Spotlight: Taking on Leviathan
George C. Roche III
Few men espouse the philosophy of free enterprise as consistently and articulately as Dr. George Charles Roche III, the president of Michigan's Hillsdale College. Although only 43, his record as an administrator willing to challenge the federal government is an impressive one. To help alleviate in new areas the impositions of big government, Roche has recently taken a leave of absence from Hillsdale—in an effort to become the next United States Senator from Michigan.
The roots of Roche's commitment to individualism can be traced to the Rocky Mountains of Colorado of which he is a native. "Our family was not poor," he recalls, "but we had to work hard for a living. There was a strong preference for self-determination and responsibility—the values implicit in an earlier, pioneer America."
Roche's subsequent education and work experience reinforced these familial preferences, and allowed him to develop a political, economic, and philosophical rationale that was both free-thinking and devoted to free market principles. He received his A.B. from Denver's Regis College and then served two years as a Marine Corps officer. His M.A. and Ph.D. degrees, both in history, were awarded by the University of Colorado, where he also taught for one year. After teaching history and philosophy at the Colorado School of Mines, Roche was appointed director of seminars at the Foundation for Economic Education, a position he held for five years until becoming the 11th president of Hillsdale College in 1971.
Hillsdale College, a small (1100 students), coeducational, private school in southern Michigan has gained national attention due to the efforts of Roche and an unlikely partner—the United States Department of Health, Education, and Welfare [see "The College that Told Uncle Sam Where to Go," REASON, August, 1977]. HEW claims that Hillsdale is a recipient institution of federal aid because 205 students, as individuals, accept veterans' benefits and government loans to pay for their tuition. According to Washington, that means the college must conform with all of HEW's affirmative action programs and other requirements imposed on educational institutions that accept government funds.
For all of its 133 years, Hillsdale College's campus has been open to blacks and females and has never taken a penny of federal aid, a tradition it does not intend to disrupt. As president, Roche rallied conservative forces and launched a three-year $29 million fund raising drive, $14.7 million of which is earmarked for scholarships. "We have already raised $12 million for the endowment fund," reports Roche, "and we have effectively beaten HEW into a corner. Our stand against HEW is unique and by this stand we have dramatized the case for the private sector."
Now that the fights have been fought and Hillsdale is in good shape financially and academically, Roche has decided to run for the United States Senate seat held by veteran Republican Robert Griffin. "My political interest is comparatively new," states Roche, "and I would much rather remain in the private sector; but if someone does not do something soon, there won't be any chances left to mount an opposition. It is in order to protect and preserve the private sector that I seek an office in the public sector." Roche prefers the private sector where an individual can speak his own mind, but the political sector receives much more attention and one of his objectives is to attain high visibility for the anti-big government cause. Although he does not minimize the obstacles in his way, he sees a significant chance of winning the Republican nomination—and perhaps victory in November. "If it is done in a major industrial state like Michigan," he says, "the whole country will watch. The reconstitution of the fibers of our country is possible because it's our country too—and we can take it back."

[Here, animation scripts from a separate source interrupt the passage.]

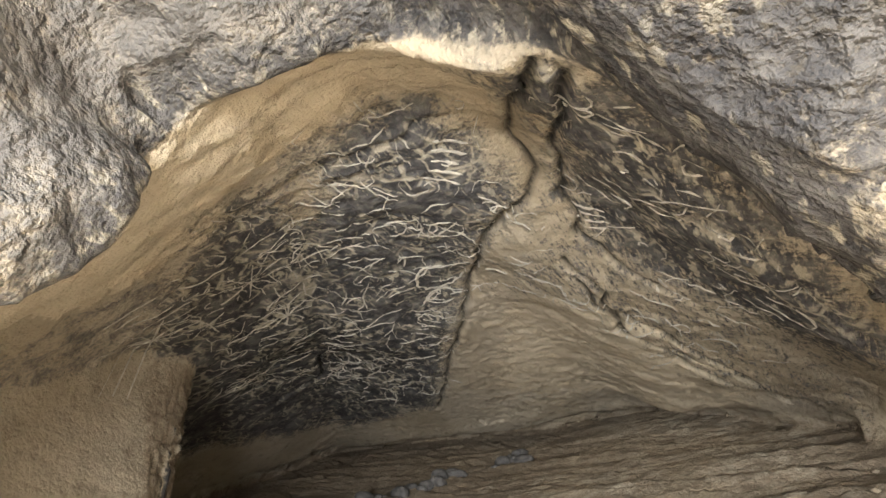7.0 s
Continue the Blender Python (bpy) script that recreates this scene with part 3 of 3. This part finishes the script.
def bars(c, r, n, a, w):
    out = []
    for k in range(n):
        m = turned(c, (k - n / 2) * r * 0.4, a + math.pi / 2)
        out.append(((turned(m, r * rnd.uniform(0.35, 0.6), a), turned(m, r * rnd.uniform(0.35, 0.6), a + math.pi)), w))
    return out


SIGNS = (
    ("star-shaped scratched sign in the soot", star((-3.05, 1.56), 0.13, 4, 0.012)),
    ("star-shaped scratched sign in the soot", star((-3.15, 1.12), 0.12, 3, 0.014)),
    ("ring-shaped scratched sign with a tail", arc((-2.28, 2.05), 0.16, 0.4, 5.4, 0.022) + [(((-2.36, 2.20), (-2.55, 2.28)), 0.02)]),
    ("small ring scratched below the larger ring", arc((-2.42, 2.30), 0.10, 1.0, 6.0, 0.018)),
    ("row of broad pale scratched bars", bars((-1.55, 0.95), 0.16, 5, 0.7, 0.022)),
    ("row of broad pale scratched bars", bars((-1.10, 1.55), 0.14, 4, 0.2, 0.018)),
    ("scratched lozenge with crossing lines", star((-1.85, 1.45), 0.12, 2, 0.016) + arc((-1.85, 1.45), 0.10, 0, 6.2, 0.014)),
    ("roof-shaped sign scratched into the soot", [(((-1.75, 2.10), (-1.50, 2.15), (-1.55, 2.45)), 0.02)]),
    ("scratched ladder of short bars", bars((-2.70, 2.55), 0.15, 6, 1.1, 0.014)),
    ("bundle of white scratched lines", star((-3.25, 0.90), 0.20, 5, 0.010) + bars((-3.05, 0.80), 0.2, 6, 0.5, 0.010)),
    ("bundle of white scratched lines", star((-2.80, 1.05), 0.18, 4, 0.010) + bars((-2.75, 1.20), 0.2, 5, 2.0, 0.010)),
)
for label, strokes in SIGNS:
    tagged(ribbons("scratched_sign", strokes, SCRATCH), label, "rock scratching", "scratched signs on the vault")

strokes = []
while len(strokes) < 430:
    x, y = rnd.uniform(-4.2, -0.4), rnd.uniform(0.4, 3.9)
    inside = max(float(patch(np.array([x]), np.array([y]), SOOT_MAIN)[0]), 0.55 * float(patch(np.array([x]), np.array([y]), SOOT_RIB)[0]),
                 0.35 * float(patch(np.array([x]), np.array([y]), SOOT_THIN)[0]))
    if rnd.random() > inside or float(vault_height(np.float64(x), np.float64(y)) - shelf_height(np.float64(x), np.float64(y))) < 0.7 or y - float(lip_line(np.float64(x))) < 0.15:
        continue
    a, r = rnd.uniform(0, 6.3), rnd.uniform(0.02, 0.10) * (1 + 0.3 * y)
    w = rnd.uniform(0.004, 0.009) * (1 + 0.25 * y)
    if rnd.random() < 0.3:
        strokes += arc((x, y), r * 0.6, a, a + rnd.uniform(1.5, 4.5), w)
    else:
        m = turned((x, y), r * 0.25, a + 1.3)
        strokes.append(((turned((x, y), r, a), m, turned((x, y), r, a + math.pi)), w))
tagged(ribbons("scratch_marks", strokes, SCRATCH), "countless fine pale scratches in the soot", "rock scratching", kind="stuff")
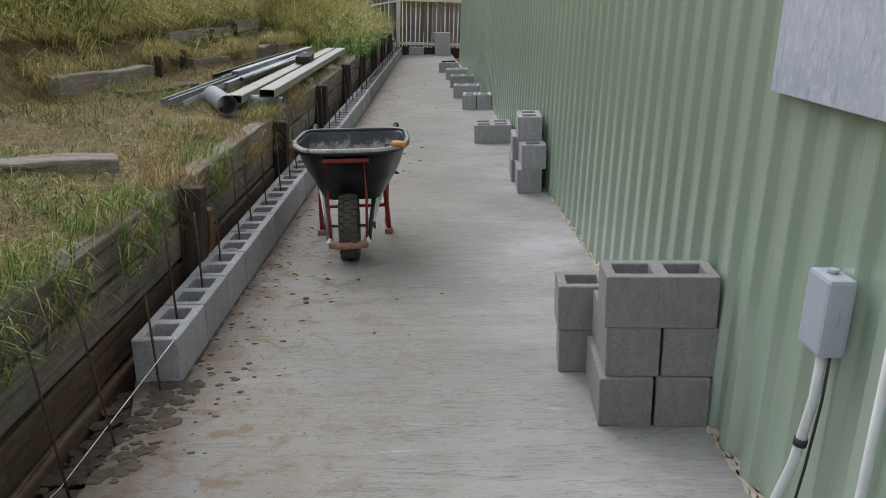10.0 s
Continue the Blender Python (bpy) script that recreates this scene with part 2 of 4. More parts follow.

To date, there have been impressive signs of support for Roche's candidacy. He has received statewide recognition from Republicans in the form of contributions and Party-sponsored social gatherings. Response from state Republican headquarters has been favorable. Financially, Roche leads all other declared candidates, and his campaign staff reports that he has just hit the $200,000 mark. Roche also has been well received by the media in Michigan with coverage throughout the state on radio, TV, and newspapers.
The principle behind Roche's approach to life is a strong commitment to privacy and individual integrity. He sees a crucial importance to instilling a moral sense in individuals. If the world does not understand this, it's sad but, emphasizes Roche, "It doesn't change anything, we still have the responsibility to do what is right."
Vigorous campaigns for Hillsdale College and the United States Senate have necessarily limited time with his family, the pastime Roche values most. But the support of his family, and that of the college community, has encouraged him to do battle with considerable success against a formidable foe.
Dr. Roche lists the HEW stand, the strengthened academic and financial position of Hillsdale College, and five books on political philosophy, education, and affirmative action as the accomplishments he views with the most pride. Defenders of civil and economic liberties can rest assured that Roche will not rest on his laurels; whatever the outcome of the Michigan Senate contest, Dr. George Charles Roche III will continue in his private and public capacities to champion freedom.